The hyperbolic sound bites from the pro-life and the pro-choice sides have left many in my generation numb and uninterested. For those of us who grew up after Roe v. Wade, we don't have any first-hand experience of what life was like when abortion was illegal. And it's rare that our parents and grandparents tell us their stories. Beta Project is based on the assumption that people engage when they have some emotional connection to the issue, and we believe you create emotional connection through personal stories.

How did you deal with the issue of objectivity while producing the Beta Project

News stories frame abortion using the exact polemic we are dismantling. A cut from the pro-choice side is then matched by a cut from the pro-life side. The reporter is forced to give equal airtime

Our mandate is quite different and we have greater latitude in which stories we choose to tell.
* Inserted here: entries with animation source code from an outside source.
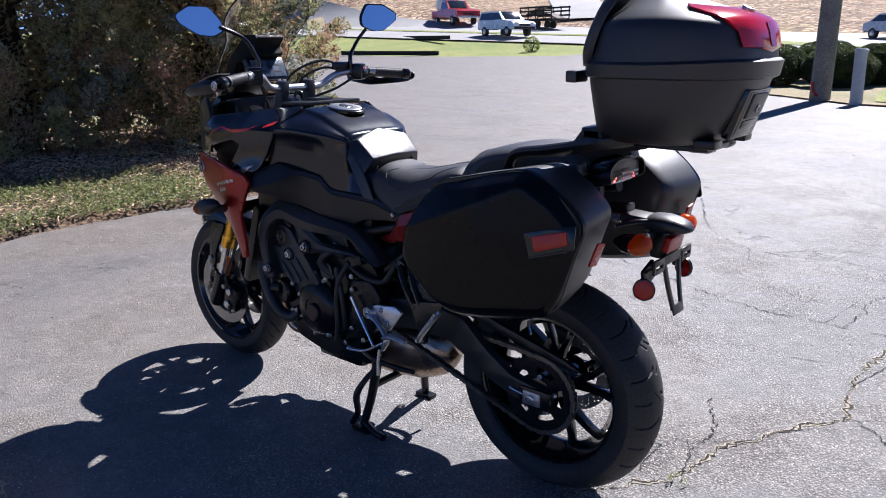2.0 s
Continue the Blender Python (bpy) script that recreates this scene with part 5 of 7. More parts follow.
# reservoir
bm = bmesh.new()
lathe(bm, [(0.016, 0), (0.0185, 0.004), (0.0185, 0.034), (0.017, 0.036)], (0.338, -0.148, 0.630), (0, 0, 1), 22)
rsv = part("rear_brake_reservoir", bm, "white_plastic", bike, "white rear brake fluid reservoir")
bm = bmesh.new()
lathe(bm, [(0.020, 0), (0.020, 0.018), (0.016, 0.022)], (0.338, -0.148, 0.665), (0, 0, 1), 18)
part("reservoir_cap", bm, "rubber_soft", rsv)
for pts, r in (([(0.36, -0.145, 0.655), (0.40, -0.14, 0.67), (0.45, -0.12, 0.64), (0.50, -0.10, 0.58)], 0.006), ([(0.47, -0.145, 0.60), (0.52, -0.16, 0.56), (0.545, -0.16, 0.50), (0.53, -0.16, 0.44)], 0.010),
               ([(0.47, -0.155, 0.645), (0.485, -0.16, 0.60), (0.475, -0.16, 0.56)], 0.013), ([(0.42, -0.15, 0.60), (0.46, -0.165, 0.56), (0.52, -0.165, 0.53), (0.56, -0.15, 0.50)], 0.008),
               ([(0.36, -0.15, 0.50), (0.43, -0.14, 0.56), (0.44, -0.13, 0.62)], 0.007), ([(0.47, 0.15, 0.62), (0.52, 0.16, 0.55), (0.60, 0.165, 0.55), (0.68, 0.16, 0.58)], 0.008),
               ([(0.74, 0.16, 0.52), (0.78, 0.18, 0.57), (0.74, 0.17, 0.61), (0.70, 0.15, 0.60)], 0.013), ([(0.70, 0.16, 0.35), (0.69, 0.175, 0.45), (0.72, 0.17, 0.56)], 0.009),
               ([(0.80, -0.16, 0.50), (0.825, -0.17, 0.54), (0.80, -0.165, 0.58)], 0.007), ([(0.76, -0.165, 0.55), (0.80, -0.175, 0.535), (0.85, -0.17, 0.50)], 0.006),
               ([(1.10, -0.17, 0.50), (1.13, -0.19, 0.56), (1.17, -0.19, 0.64)], 0.006), ([(0.55, -0.15, 0.62), (0.60, -0.16, 0.66), (0.66, -0.14, 0.69)], 0.006)):
    bm = bmesh.new()
    tube(bm, pts, r, 10)
    part("hose", bm, "rubber_soft", bike)
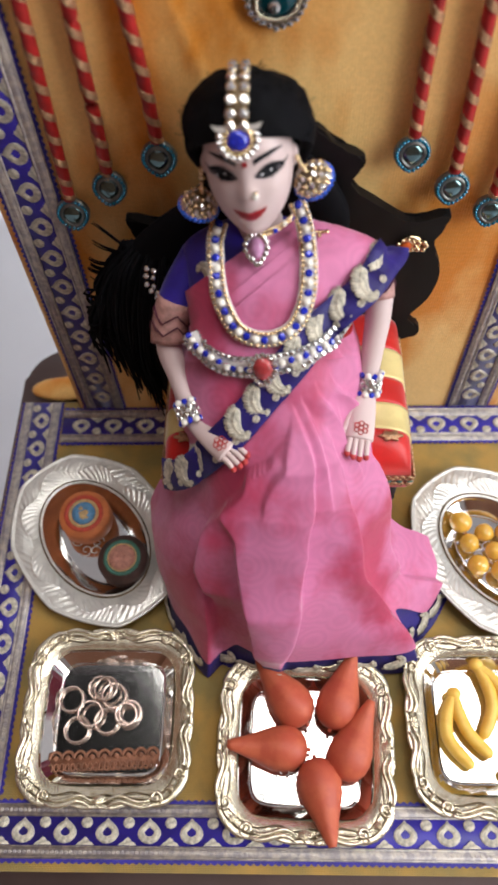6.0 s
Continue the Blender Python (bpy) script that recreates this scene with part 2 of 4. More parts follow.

Our intention was always to tell stories that illustrate an undocumented period in our country's history. Just as it's critical to tell stories of lynchings in the south and concentration camps in Nazi Germany, we felt it was important to simply let women tell us what happened to them when abortion was not legal and safe. No editorializing, no right or wrong; it's simply what happened.

Why did you choose audio documentary as the medium for the Beta Project

Great question. When I started the project, friends would say, you need visuals, images of the women's faces on the walls, or why not a film documentary? And I've always thought that it's easier with film to think, oh, that could never happen to me. You watch an African-American woman telling her story of an illegal abortion and kick out the image. Or maybe she has blonde hair and I have brown hair. Or maybe she's overweight. Whatever distinction we can concoct to keep us safe from believing that her experience could never happen to me. With audio, it's not so easy. We invite people to close their eyes when listening to the Beta Project. And what pictures do they attach to the voices? Often pictures that look like them or their moms or sisters or best friends. Audio is creepy that way. The listener has to do her own creating.